### TASK:
Word for word, copy all the data and drop the pictures.

### GIVEN INFORMATION:

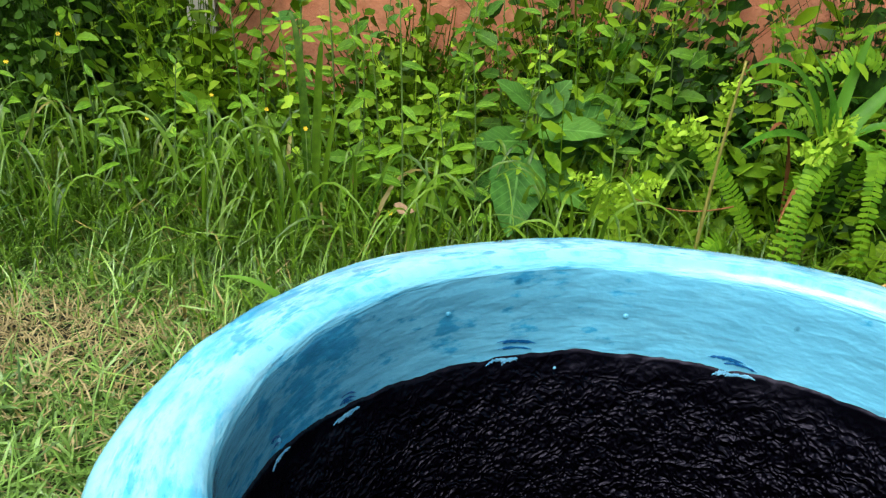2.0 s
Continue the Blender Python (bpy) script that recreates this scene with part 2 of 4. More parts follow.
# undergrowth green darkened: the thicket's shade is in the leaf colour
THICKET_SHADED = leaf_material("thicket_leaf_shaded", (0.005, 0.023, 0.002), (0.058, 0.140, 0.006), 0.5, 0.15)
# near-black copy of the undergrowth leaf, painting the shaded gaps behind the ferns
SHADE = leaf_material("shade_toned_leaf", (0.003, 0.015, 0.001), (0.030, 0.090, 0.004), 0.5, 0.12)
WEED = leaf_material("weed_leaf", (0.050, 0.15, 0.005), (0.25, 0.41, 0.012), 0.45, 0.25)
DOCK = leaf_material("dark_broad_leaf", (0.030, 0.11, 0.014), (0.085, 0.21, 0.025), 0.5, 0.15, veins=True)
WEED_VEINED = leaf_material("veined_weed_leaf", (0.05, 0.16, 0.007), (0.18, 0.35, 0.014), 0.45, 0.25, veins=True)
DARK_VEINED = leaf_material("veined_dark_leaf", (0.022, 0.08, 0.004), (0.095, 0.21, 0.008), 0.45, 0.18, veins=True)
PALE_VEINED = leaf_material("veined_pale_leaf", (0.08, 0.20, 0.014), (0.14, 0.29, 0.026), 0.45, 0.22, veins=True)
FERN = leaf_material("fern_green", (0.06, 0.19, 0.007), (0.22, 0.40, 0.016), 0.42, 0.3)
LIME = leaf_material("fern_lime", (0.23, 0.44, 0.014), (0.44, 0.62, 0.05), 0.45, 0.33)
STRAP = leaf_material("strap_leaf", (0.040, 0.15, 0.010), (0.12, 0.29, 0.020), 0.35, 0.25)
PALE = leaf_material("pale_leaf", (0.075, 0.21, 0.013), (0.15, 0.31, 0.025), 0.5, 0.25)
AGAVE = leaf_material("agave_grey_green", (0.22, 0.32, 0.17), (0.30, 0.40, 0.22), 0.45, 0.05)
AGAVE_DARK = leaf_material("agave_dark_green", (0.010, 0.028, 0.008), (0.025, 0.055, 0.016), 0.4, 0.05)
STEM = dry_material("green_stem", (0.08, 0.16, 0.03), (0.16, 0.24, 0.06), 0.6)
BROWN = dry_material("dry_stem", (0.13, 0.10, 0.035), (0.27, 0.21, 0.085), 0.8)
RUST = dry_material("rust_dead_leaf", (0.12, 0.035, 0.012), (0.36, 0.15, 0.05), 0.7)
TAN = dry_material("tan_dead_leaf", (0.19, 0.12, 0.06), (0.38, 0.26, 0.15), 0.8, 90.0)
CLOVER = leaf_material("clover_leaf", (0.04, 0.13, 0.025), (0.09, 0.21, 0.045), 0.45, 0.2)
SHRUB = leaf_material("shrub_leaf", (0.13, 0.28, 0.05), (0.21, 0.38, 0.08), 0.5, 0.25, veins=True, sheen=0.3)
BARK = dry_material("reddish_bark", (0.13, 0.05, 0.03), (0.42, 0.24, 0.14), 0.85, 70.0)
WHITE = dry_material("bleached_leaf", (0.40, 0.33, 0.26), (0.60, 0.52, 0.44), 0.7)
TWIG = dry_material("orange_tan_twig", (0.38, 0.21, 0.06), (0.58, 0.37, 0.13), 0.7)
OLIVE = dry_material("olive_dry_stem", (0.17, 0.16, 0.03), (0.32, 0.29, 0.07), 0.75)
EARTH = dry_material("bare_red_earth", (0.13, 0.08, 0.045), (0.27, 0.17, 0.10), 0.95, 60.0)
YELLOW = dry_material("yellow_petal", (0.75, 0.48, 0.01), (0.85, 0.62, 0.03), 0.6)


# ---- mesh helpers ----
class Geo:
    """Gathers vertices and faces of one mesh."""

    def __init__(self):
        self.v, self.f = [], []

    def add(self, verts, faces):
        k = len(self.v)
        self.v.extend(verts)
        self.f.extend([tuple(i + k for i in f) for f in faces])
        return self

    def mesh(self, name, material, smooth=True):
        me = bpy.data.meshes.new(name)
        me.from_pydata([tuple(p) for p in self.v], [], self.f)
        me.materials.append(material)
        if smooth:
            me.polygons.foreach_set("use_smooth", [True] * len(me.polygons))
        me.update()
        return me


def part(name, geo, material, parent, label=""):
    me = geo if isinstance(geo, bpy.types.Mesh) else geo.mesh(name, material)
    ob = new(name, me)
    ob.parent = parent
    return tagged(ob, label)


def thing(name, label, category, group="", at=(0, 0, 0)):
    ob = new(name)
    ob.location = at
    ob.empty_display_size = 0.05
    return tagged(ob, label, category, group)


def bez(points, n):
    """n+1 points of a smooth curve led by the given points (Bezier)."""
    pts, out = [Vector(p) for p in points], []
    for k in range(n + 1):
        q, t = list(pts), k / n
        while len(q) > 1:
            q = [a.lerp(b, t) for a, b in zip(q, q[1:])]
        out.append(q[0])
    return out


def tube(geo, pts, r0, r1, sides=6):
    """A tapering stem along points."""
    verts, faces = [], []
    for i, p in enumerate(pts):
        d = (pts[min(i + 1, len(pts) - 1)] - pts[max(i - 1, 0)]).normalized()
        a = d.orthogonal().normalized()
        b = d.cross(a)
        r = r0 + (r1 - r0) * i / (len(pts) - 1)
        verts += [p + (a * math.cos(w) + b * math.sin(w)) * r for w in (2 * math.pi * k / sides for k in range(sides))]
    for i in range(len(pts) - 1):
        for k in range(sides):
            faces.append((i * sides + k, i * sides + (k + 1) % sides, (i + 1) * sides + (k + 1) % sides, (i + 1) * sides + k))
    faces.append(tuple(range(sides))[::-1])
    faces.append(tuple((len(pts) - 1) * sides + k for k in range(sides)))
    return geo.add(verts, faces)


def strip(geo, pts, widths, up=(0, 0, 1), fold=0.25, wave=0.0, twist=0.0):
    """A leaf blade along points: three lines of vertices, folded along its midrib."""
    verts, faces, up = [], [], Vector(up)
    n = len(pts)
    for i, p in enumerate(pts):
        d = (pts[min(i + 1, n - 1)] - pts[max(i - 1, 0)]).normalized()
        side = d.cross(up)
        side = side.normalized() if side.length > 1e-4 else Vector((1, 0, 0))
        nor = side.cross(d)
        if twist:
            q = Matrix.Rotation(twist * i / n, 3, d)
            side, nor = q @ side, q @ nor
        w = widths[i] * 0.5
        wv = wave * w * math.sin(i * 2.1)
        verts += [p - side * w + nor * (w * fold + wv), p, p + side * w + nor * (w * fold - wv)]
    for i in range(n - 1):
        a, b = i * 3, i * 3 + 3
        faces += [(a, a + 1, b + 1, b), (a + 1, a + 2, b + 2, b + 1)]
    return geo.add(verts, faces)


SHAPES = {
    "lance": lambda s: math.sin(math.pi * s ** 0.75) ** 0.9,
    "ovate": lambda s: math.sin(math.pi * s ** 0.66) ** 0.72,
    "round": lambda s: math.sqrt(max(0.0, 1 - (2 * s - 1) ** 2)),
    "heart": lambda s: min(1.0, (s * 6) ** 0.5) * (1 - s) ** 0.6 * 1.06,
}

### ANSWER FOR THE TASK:
2.0 s
Continue the Blender Python (bpy) script that recreates this scene with part 2 of 4. More parts follow.
# undergrowth green darkened: the thicket's shade is in the leaf colour
THICKET_SHADED = leaf_material("thicket_leaf_shaded", (0.005, 0.023, 0.002), (0.058, 0.140, 0.006), 0.5, 0.15)
# near-black copy of the undergrowth leaf, painting the shaded gaps behind the ferns
SHADE = leaf_material("shade_toned_leaf", (0.003, 0.015, 0.001), (0.030, 0.090, 0.004), 0.5, 0.12)
WEED = leaf_material("weed_leaf", (0.050, 0.15, 0.005), (0.25, 0.41, 0.012), 0.45, 0.25)
DOCK = leaf_material("dark_broad_leaf", (0.030, 0.11, 0.014), (0.085, 0.21, 0.025), 0.5, 0.15, veins=True)
WEED_VEINED = leaf_material("veined_weed_leaf", (0.05, 0.16, 0.007), (0.18, 0.35, 0.014), 0.45, 0.25, veins=True)
DARK_VEINED = leaf_material("veined_dark_leaf", (0.022, 0.08, 0.004), (0.095, 0.21, 0.008), 0.45, 0.18, veins=True)
PALE_VEINED = leaf_material("veined_pale_leaf", (0.08, 0.20, 0.014), (0.14, 0.29, 0.026), 0.45, 0.22, veins=True)
FERN = leaf_material("fern_green", (0.06, 0.19, 0.007), (0.22, 0.40, 0.016), 0.42, 0.3)
LIME = leaf_material("fern_lime", (0.23, 0.44, 0.014), (0.44, 0.62, 0.05), 0.45, 0.33)
STRAP = leaf_material("strap_leaf", (0.040, 0.15, 0.010), (0.12, 0.29, 0.020), 0.35, 0.25)
PALE = leaf_material("pale_leaf", (0.075, 0.21, 0.013), (0.15, 0.31, 0.025), 0.5, 0.25)
AGAVE = leaf_material("agave_grey_green", (0.22, 0.32, 0.17), (0.30, 0.40, 0.22), 0.45, 0.05)
AGAVE_DARK = leaf_material("agave_dark_green", (0.010, 0.028, 0.008), (0.025, 0.055, 0.016), 0.4, 0.05)
STEM = dry_material("green_stem", (0.08, 0.16, 0.03), (0.16, 0.24, 0.06), 0.6)
BROWN = dry_material("dry_stem", (0.13, 0.10, 0.035), (0.27, 0.21, 0.085), 0.8)
RUST = dry_material("rust_dead_leaf", (0.12, 0.035, 0.012), (0.36, 0.15, 0.05), 0.7)
TAN = dry_material("tan_dead_leaf", (0.19, 0.12, 0.06), (0.38, 0.26, 0.15), 0.8, 90.0)
CLOVER = leaf_material("clover_leaf", (0.04, 0.13, 0.025), (0.09, 0.21, 0.045), 0.45, 0.2)
SHRUB = leaf_material("shrub_leaf", (0.13, 0.28, 0.05), (0.21, 0.38, 0.08), 0.5, 0.25, veins=True, sheen=0.3)
BARK = dry_material("reddish_bark", (0.13, 0.05, 0.03), (0.42, 0.24, 0.14), 0.85, 70.0)
WHITE = dry_material("bleached_leaf", (0.40, 0.33, 0.26), (0.60, 0.52, 0.44), 0.7)
TWIG = dry_material("orange_tan_twig", (0.38, 0.21, 0.06), (0.58, 0.37, 0.13), 0.7)
OLIVE = dry_material("olive_dry_stem", (0.17, 0.16, 0.03), (0.32, 0.29, 0.07), 0.75)
EARTH = dry_material("bare_red_earth", (0.13, 0.08, 0.045), (0.27, 0.17, 0.10), 0.95, 60.0)
YELLOW = dry_material("yellow_petal", (0.75, 0.48, 0.01), (0.85, 0.62, 0.03), 0.6)


# ---- mesh helpers ----
class Geo:
    """Gathers vertices and faces of one mesh."""

    def __init__(self):
        self.v, self.f = [], []

    def add(self, verts, faces):
        k = len(self.v)
        self.v.extend(verts)
        self.f.extend([tuple(i + k for i in f) for f in faces])
        return self

    def mesh(self, name, material, smooth=True):
        me = bpy.data.meshes.new(name)
        me.from_pydata([tuple(p) for p in self.v], [], self.f)
        me.materials.append(material)
        if smooth:
            me.polygons.foreach_set("use_smooth", [True] * len(me.polygons))
        me.update()
        return me


def part(name, geo, material, parent, label=""):
    me = geo if isinstance(geo, bpy.types.Mesh) else geo.mesh(name, material)
    ob = new(name, me)
    ob.parent = parent
    return tagged(ob, label)


def thing(name, label, category, group="", at=(0, 0, 0)):
    ob = new(name)
    ob.location = at
    ob.empty_display_size = 0.05
    return tagged(ob, label, category, group)


def bez(points, n):
    """n+1 points of a smooth curve led by the given points (Bezier)."""
    pts, out = [Vector(p) for p in points], []
    for k in range(n + 1):
        q, t = list(pts), k / n
        while len(q) > 1:
            q = [a.lerp(b, t) for a, b in zip(q, q[1:])]
        out.append(q[0])
    return out


def tube(geo, pts, r0, r1, sides=6):
    """A tapering stem along points."""
    verts, faces = [], []
    for i, p in enumerate(pts):
        d = (pts[min(i + 1, len(pts) - 1)] - pts[max(i - 1, 0)]).normalized()
        a = d.orthogonal().normalized()
        b = d.cross(a)
        r = r0 + (r1 - r0) * i / (len(pts) - 1)
        verts += [p + (a * math.cos(w) + b * math.sin(w)) * r for w in (2 * math.pi * k / sides for k in range(sides))]
    for i in range(len(pts) - 1):
        for k in range(sides):
            faces.append((i * sides + k, i * sides + (k + 1) % sides, (i + 1) * sides + (k + 1) % sides, (i + 1) * sides + k))
    faces.append(tuple(range(sides))[::-1])
    faces.append(tuple((len(pts) - 1) * sides + k for k in range(sides)))
    return geo.add(verts, faces)


def strip(geo, pts, widths, up=(0, 0, 1), fold=0.25, wave=0.0, twist=0.0):
    """A leaf blade along points: three lines of vertices, folded along its midrib."""
    verts, faces, up = [], [], Vector(up)
    n = len(pts)
    for i, p in enumerate(pts):
        d = (pts[min(i + 1, n - 1)] - pts[max(i - 1, 0)]).normalized()
        side = d.cross(up)
        side = side.normalized() if side.length > 1e-4 else Vector((1, 0, 0))
        nor = side.cross(d)
        if twist:
            q = Matrix.Rotation(twist * i / n, 3, d)
            side, nor = q @ side, q @ nor
        w = widths[i] * 0.5
        wv = wave * w * math.sin(i * 2.1)
        verts += [p - side * w + nor * (w * fold + wv), p, p + side * w + nor * (w * fold - wv)]
    for i in range(n - 1):
        a, b = i * 3, i * 3 + 3
        faces += [(a, a + 1, b + 1, b), (a + 1, a + 2, b + 2, b + 1)]
    return geo.add(verts, faces)


SHAPES = {
    "lance": lambda s: math.sin(math.pi * s ** 0.75) ** 0.9,
    "ovate": lambda s: math.sin(math.pi * s ** 0.66) ** 0.72,
    "round": lambda s: math.sqrt(max(0.0, 1 - (2 * s - 1) ** 2)),
    "heart": lambda s: min(1.0, (s * 6) ** 0.5) * (1 - s) ** 0.6 * 1.06,
}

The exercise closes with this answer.